## GIVEN EXERCISE
Give back, unchanged, the line with "keys = carried.animation_data", the line with "scene.view_settings.keyframe_insert(path, frame=frame(t))", and every line between them, and no other line.

## PROVIDED MATERIAL
>> Start

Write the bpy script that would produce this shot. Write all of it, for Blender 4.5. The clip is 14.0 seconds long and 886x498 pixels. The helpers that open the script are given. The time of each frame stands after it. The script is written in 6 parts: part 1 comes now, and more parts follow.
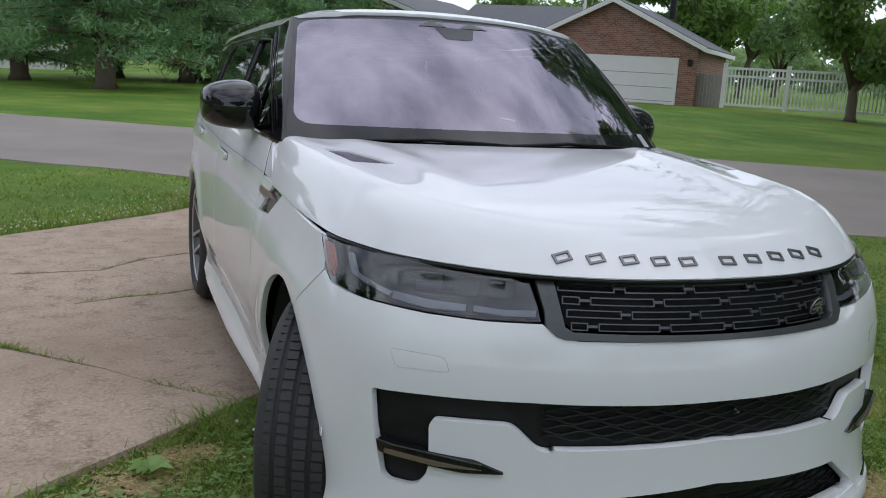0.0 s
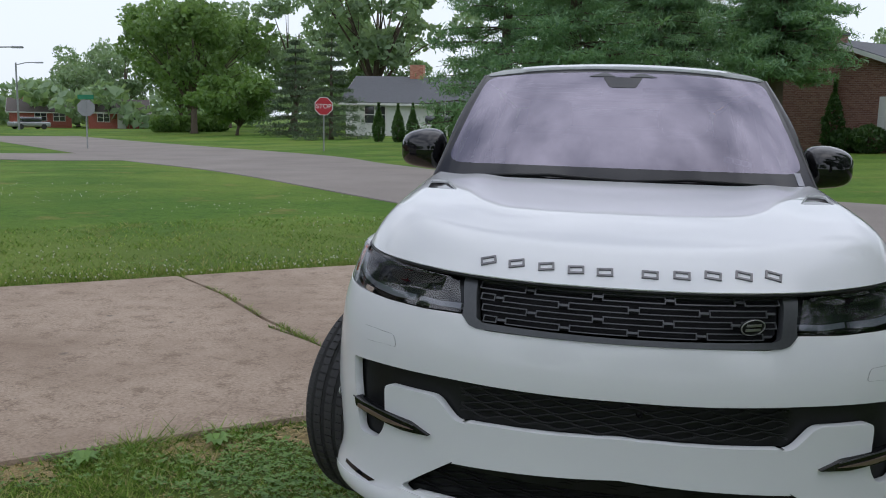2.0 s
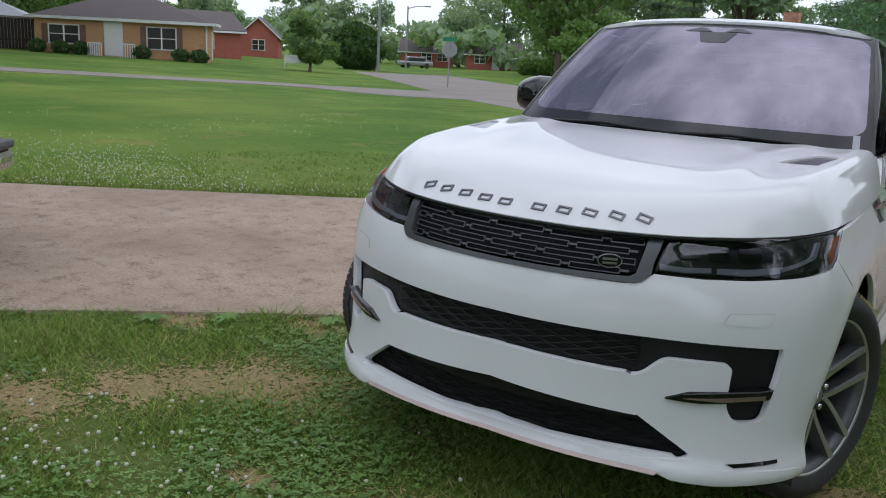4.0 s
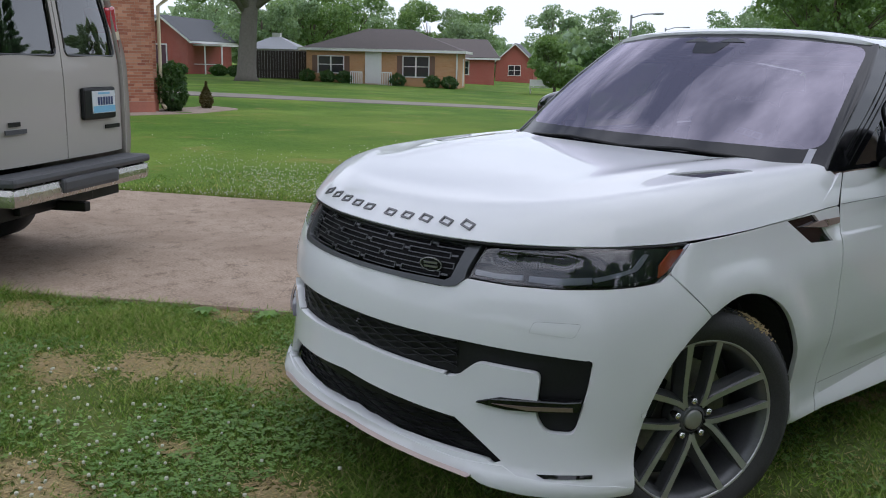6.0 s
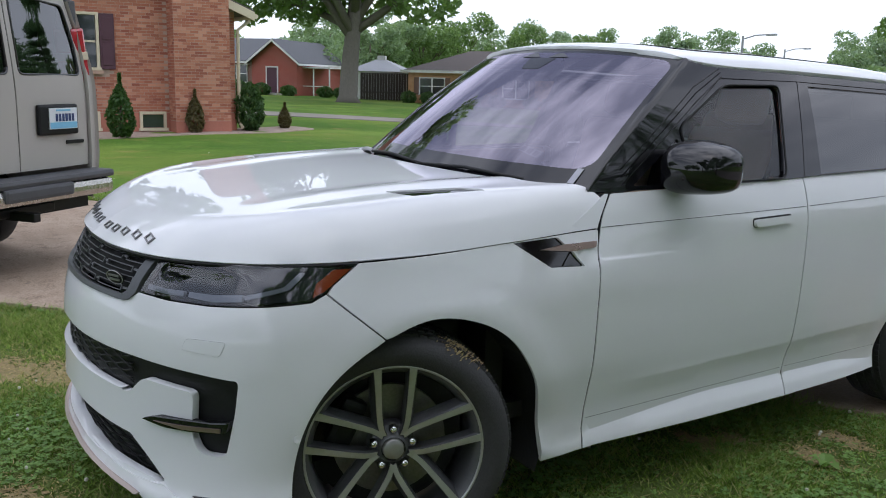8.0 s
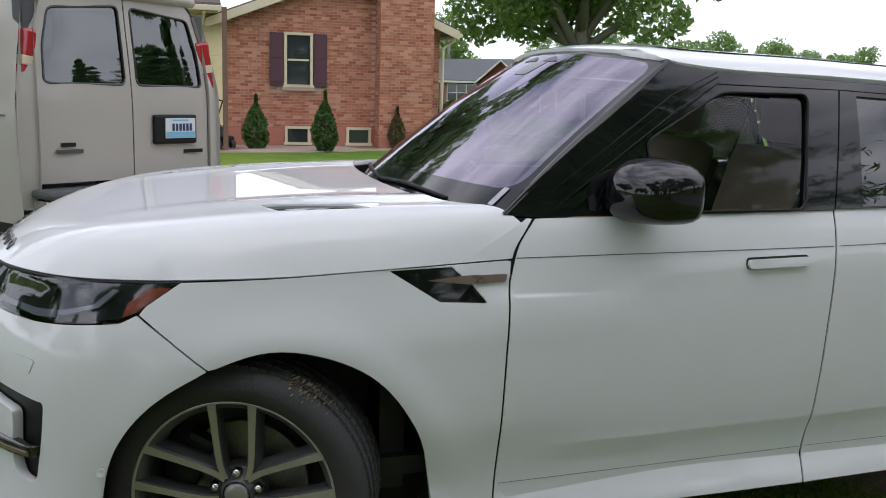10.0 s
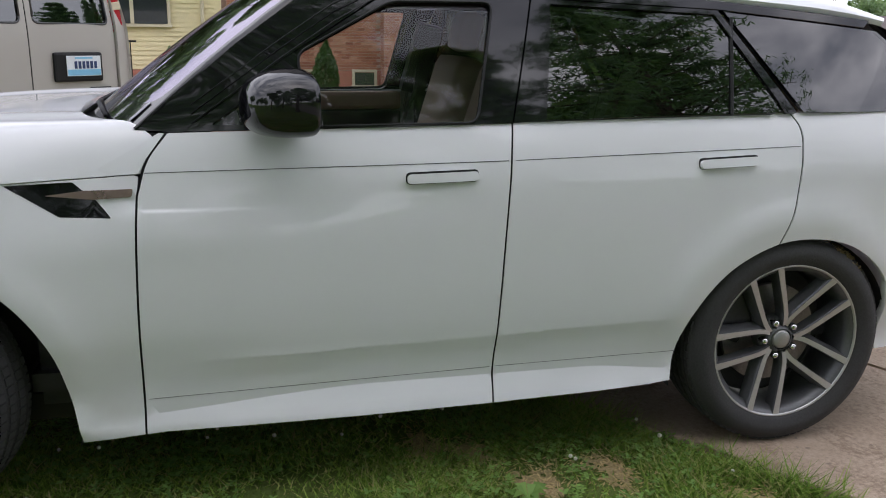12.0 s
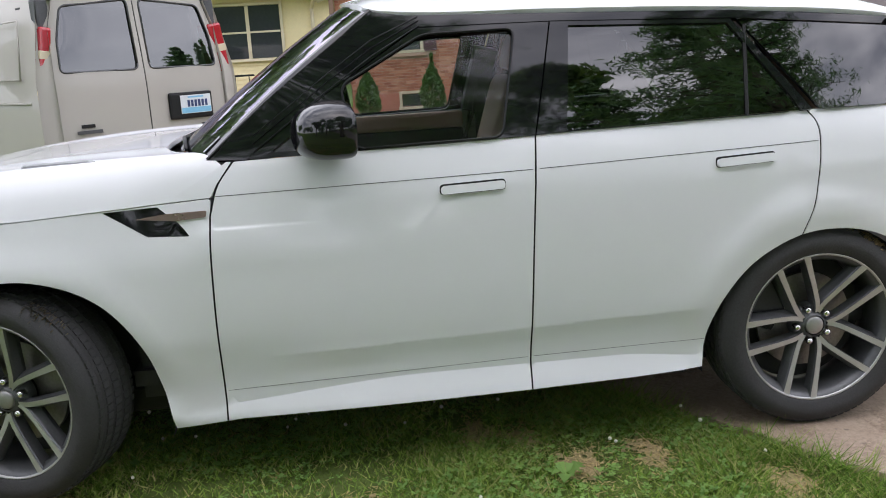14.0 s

>> End
>> Start

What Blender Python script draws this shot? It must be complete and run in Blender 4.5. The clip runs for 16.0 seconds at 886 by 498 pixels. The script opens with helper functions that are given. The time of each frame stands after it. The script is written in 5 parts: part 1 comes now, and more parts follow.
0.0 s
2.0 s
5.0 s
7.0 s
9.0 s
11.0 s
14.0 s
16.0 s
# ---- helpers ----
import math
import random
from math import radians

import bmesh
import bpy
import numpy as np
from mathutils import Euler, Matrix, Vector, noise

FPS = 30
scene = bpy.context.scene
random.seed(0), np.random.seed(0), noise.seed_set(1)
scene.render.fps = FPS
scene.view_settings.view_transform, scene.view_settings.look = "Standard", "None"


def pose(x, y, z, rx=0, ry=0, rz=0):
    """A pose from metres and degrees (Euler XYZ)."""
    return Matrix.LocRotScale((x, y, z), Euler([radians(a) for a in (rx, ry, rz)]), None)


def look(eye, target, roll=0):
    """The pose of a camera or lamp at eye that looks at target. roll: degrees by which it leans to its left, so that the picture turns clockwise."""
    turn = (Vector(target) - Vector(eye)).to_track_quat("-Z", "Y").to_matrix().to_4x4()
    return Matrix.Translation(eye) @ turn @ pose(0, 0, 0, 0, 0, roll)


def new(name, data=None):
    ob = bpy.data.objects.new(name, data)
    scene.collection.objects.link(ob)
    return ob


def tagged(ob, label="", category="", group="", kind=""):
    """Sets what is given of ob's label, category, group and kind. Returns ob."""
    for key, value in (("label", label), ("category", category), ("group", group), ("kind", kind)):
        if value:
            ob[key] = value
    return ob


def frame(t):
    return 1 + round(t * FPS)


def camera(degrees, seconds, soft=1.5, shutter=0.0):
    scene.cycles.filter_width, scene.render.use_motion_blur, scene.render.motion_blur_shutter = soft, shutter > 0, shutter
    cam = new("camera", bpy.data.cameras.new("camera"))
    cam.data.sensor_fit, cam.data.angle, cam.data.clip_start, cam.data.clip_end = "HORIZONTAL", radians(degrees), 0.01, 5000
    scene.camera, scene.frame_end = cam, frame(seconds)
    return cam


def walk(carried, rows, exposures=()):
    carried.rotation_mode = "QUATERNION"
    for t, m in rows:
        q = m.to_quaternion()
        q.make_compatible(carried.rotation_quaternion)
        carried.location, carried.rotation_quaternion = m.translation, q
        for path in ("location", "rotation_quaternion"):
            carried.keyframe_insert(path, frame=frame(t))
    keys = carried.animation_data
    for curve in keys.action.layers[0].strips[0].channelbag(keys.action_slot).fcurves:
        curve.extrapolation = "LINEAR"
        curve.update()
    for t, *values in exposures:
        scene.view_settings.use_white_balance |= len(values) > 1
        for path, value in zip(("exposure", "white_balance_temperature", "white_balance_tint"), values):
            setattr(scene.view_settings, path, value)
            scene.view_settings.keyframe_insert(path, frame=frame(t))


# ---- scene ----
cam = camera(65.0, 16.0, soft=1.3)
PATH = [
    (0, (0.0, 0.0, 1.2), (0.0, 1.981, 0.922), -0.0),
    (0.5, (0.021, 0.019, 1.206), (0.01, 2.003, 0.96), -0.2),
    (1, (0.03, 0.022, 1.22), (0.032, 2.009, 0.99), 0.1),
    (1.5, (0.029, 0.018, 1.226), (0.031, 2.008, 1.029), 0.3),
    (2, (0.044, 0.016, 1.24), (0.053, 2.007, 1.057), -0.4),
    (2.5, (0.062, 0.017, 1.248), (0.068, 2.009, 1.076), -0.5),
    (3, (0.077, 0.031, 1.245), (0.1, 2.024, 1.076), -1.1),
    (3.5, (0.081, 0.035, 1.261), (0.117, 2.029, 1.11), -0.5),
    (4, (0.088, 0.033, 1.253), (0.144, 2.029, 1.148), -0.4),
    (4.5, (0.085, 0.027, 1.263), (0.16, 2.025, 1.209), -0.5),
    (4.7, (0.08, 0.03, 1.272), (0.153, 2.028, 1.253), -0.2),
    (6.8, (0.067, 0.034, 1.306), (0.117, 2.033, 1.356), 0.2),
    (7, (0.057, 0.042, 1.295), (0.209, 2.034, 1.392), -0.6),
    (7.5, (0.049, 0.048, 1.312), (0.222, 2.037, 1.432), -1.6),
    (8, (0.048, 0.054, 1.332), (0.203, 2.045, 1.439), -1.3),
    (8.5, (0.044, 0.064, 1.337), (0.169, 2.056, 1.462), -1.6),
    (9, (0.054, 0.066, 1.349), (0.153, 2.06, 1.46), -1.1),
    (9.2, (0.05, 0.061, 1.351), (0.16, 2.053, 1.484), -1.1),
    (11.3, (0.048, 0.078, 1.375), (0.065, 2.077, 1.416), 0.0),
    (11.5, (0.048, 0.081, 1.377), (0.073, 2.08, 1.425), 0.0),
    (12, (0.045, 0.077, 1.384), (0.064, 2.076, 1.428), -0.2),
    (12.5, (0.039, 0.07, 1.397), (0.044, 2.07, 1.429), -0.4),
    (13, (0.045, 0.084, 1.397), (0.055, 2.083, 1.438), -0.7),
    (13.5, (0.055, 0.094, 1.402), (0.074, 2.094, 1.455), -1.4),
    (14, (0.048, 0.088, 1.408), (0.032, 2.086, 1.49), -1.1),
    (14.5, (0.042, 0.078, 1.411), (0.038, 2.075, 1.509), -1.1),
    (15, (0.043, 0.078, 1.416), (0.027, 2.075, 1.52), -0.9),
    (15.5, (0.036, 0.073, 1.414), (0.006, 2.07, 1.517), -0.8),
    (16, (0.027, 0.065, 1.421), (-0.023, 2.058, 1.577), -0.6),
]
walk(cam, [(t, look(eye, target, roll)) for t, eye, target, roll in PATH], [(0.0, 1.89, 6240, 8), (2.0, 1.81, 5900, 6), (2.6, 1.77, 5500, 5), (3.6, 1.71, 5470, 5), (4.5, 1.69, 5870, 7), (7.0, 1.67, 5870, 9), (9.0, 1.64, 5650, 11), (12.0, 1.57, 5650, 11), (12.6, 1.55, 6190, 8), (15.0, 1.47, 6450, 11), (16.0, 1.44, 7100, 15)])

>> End

## WRITTEN ANSWER
    keys = carried.animation_data
    for curve in keys.action.layers[0].strips[0].channelbag(keys.action_slot).fcurves:
        curve.extrapolation = "LINEAR"
        curve.update()
    for t, *values in exposures:
        scene.view_settings.use_white_balance |= len(values) > 1
        for path, value in zip(("exposure", "white_balance_temperature", "white_balance_tint"), values):
            setattr(scene.view_settings, path, value)
            scene.view_settings.keyframe_insert(path, frame=frame(t))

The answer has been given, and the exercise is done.